## GOAL OF THE EXERCISE
Scan the material that follows. Copy every line containing the word "pose".

## DATA IN THIS EXERCISE

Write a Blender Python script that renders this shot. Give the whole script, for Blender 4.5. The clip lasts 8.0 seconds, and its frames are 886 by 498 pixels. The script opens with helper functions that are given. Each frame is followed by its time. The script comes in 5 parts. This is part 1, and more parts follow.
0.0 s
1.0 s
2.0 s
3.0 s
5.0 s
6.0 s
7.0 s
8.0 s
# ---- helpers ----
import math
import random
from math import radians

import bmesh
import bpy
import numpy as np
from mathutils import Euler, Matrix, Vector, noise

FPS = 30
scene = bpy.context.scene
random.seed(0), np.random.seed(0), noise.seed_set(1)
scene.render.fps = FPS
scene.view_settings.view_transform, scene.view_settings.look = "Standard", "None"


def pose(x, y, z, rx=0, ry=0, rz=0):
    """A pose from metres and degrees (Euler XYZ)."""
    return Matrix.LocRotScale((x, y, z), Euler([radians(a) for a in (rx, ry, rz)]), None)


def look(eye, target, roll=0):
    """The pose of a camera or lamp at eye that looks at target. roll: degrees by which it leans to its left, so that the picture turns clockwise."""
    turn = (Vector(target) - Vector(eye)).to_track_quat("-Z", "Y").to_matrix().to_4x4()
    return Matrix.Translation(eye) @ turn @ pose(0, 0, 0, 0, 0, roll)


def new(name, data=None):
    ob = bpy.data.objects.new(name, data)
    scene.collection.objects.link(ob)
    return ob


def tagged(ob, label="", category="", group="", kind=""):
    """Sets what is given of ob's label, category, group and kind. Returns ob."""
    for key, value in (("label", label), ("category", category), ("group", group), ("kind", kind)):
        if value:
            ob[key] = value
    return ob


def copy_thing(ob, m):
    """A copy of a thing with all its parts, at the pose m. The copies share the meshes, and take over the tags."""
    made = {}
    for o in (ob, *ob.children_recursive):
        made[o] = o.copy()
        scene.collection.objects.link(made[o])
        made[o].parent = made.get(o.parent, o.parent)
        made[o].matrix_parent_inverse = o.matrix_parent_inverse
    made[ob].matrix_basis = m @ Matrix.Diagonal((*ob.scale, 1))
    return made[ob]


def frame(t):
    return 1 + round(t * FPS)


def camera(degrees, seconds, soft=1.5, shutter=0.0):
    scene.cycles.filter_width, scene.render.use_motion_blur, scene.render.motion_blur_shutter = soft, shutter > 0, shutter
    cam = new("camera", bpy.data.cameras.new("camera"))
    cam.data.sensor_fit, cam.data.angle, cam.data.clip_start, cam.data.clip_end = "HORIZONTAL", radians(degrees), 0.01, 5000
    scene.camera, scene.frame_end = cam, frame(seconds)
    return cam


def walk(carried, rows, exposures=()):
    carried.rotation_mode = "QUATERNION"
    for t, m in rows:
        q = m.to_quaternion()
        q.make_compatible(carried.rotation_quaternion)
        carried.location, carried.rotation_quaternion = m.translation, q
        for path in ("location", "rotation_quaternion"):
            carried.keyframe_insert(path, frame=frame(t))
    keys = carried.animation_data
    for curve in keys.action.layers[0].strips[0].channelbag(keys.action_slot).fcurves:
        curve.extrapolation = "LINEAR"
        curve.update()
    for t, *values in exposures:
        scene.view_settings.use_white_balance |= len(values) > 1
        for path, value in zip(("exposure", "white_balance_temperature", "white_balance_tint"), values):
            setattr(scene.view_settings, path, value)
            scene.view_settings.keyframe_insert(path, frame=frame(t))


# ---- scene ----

==

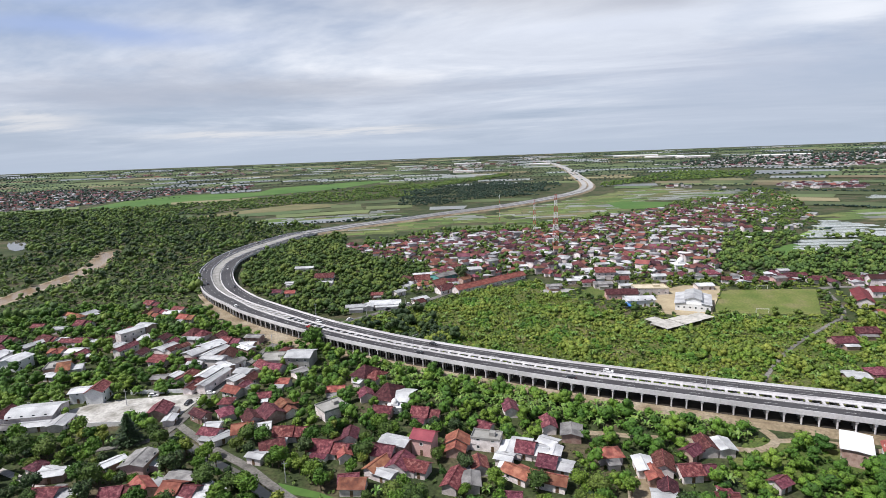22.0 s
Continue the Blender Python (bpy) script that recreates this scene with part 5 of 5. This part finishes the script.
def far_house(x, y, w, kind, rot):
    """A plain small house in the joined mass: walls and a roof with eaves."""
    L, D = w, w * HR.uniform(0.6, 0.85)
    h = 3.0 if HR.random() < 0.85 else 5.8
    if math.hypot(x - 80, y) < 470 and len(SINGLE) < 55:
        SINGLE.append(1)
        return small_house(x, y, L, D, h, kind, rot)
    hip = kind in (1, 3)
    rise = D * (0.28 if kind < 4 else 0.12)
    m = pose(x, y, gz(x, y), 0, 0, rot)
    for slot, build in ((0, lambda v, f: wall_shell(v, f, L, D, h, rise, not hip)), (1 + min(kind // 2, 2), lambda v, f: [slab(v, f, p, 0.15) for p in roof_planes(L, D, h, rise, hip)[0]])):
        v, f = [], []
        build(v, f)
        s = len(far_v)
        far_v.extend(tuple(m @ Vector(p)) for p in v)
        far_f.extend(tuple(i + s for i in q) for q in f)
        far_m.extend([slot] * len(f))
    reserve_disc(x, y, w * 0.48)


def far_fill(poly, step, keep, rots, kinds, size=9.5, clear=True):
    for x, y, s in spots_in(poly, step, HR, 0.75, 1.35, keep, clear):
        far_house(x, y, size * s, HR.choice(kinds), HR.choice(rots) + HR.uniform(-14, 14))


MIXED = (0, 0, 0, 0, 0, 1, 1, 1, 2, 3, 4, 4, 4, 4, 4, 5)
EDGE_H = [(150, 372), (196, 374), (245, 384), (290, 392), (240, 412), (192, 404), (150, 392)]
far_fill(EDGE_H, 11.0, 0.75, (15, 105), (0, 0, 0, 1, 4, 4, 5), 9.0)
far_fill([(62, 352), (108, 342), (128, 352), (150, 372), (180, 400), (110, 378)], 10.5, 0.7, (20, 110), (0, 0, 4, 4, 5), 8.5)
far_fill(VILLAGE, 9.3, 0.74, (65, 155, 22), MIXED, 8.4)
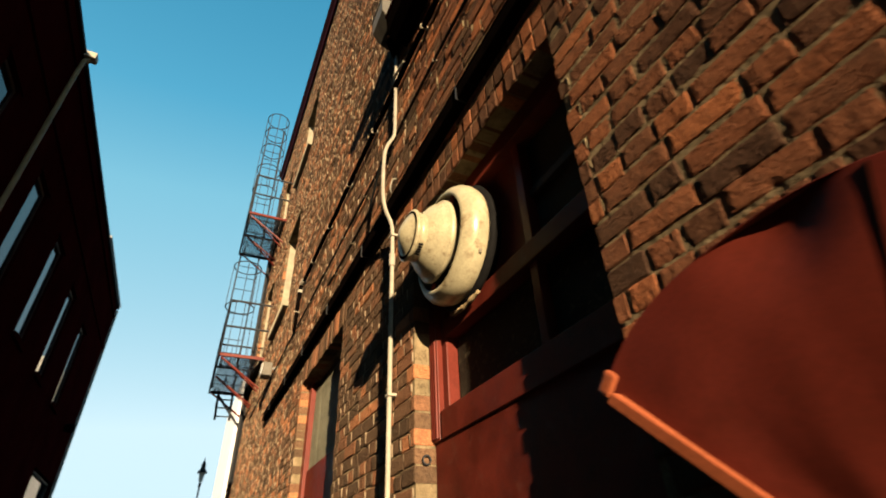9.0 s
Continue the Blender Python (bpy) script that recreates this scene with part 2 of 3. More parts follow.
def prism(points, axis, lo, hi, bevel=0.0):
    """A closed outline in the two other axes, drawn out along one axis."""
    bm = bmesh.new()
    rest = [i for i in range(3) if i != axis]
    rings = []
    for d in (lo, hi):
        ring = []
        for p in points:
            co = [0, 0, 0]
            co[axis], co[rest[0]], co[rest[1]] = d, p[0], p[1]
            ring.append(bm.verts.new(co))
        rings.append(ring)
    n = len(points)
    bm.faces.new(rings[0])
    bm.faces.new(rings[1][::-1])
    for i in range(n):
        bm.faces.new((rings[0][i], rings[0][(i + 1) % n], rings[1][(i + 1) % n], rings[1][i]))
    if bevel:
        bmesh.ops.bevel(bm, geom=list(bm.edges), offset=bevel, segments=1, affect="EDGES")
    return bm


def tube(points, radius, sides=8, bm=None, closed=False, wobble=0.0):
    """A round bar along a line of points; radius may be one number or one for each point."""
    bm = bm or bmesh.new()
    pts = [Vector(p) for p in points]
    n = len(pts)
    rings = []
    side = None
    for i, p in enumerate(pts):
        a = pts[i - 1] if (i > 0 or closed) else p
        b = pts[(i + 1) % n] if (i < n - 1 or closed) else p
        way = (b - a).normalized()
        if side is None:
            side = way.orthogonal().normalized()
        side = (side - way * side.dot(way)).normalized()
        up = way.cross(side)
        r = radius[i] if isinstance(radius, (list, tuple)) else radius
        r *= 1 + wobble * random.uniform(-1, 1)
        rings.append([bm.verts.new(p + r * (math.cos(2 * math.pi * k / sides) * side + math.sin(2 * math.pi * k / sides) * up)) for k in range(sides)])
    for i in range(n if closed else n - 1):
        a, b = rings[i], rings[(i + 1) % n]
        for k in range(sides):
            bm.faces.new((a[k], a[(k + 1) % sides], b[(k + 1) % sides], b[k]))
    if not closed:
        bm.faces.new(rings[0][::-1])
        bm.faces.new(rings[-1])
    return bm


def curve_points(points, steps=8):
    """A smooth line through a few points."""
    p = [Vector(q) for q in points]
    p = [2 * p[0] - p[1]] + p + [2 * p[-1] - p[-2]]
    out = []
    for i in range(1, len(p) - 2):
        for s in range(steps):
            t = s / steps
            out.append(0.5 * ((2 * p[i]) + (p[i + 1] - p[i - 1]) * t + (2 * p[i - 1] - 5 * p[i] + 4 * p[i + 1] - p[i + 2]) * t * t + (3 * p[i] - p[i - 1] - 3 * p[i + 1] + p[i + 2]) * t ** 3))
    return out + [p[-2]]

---

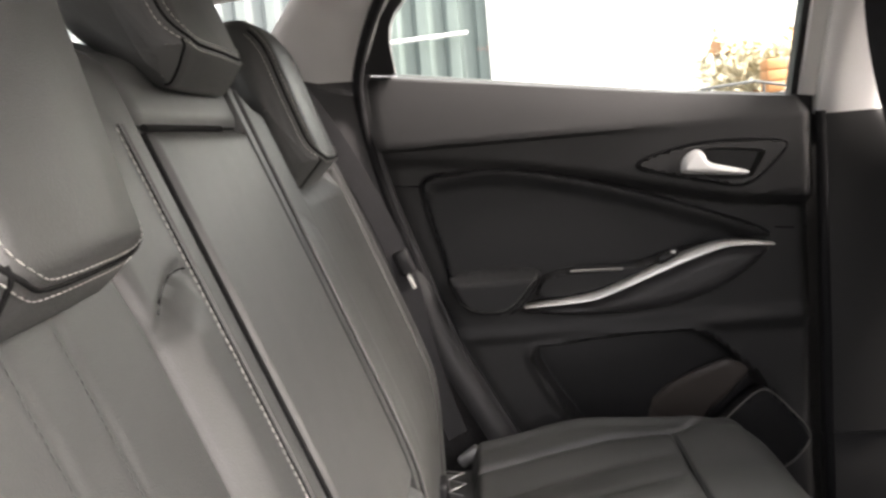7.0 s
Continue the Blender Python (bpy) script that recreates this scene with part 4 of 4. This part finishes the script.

## PROBLEM SOLUTION
def pose(x, y, z, rx=0, ry=0, rz=0):
    """A pose from metres and degrees (Euler XYZ)."""
    """The pose of a camera or lamp at eye that looks at target. roll: degrees by which it leans to its left, so that the picture turns clockwise."""
    return Matrix.Translation(eye) @ turn @ pose(0, 0, 0, 0, 0, roll)
    """A copy of a thing with all its parts, at the pose m. The copies share the meshes, and take over the tags."""
    m = pose(x, y, gz(x, y), 0, 0, rot)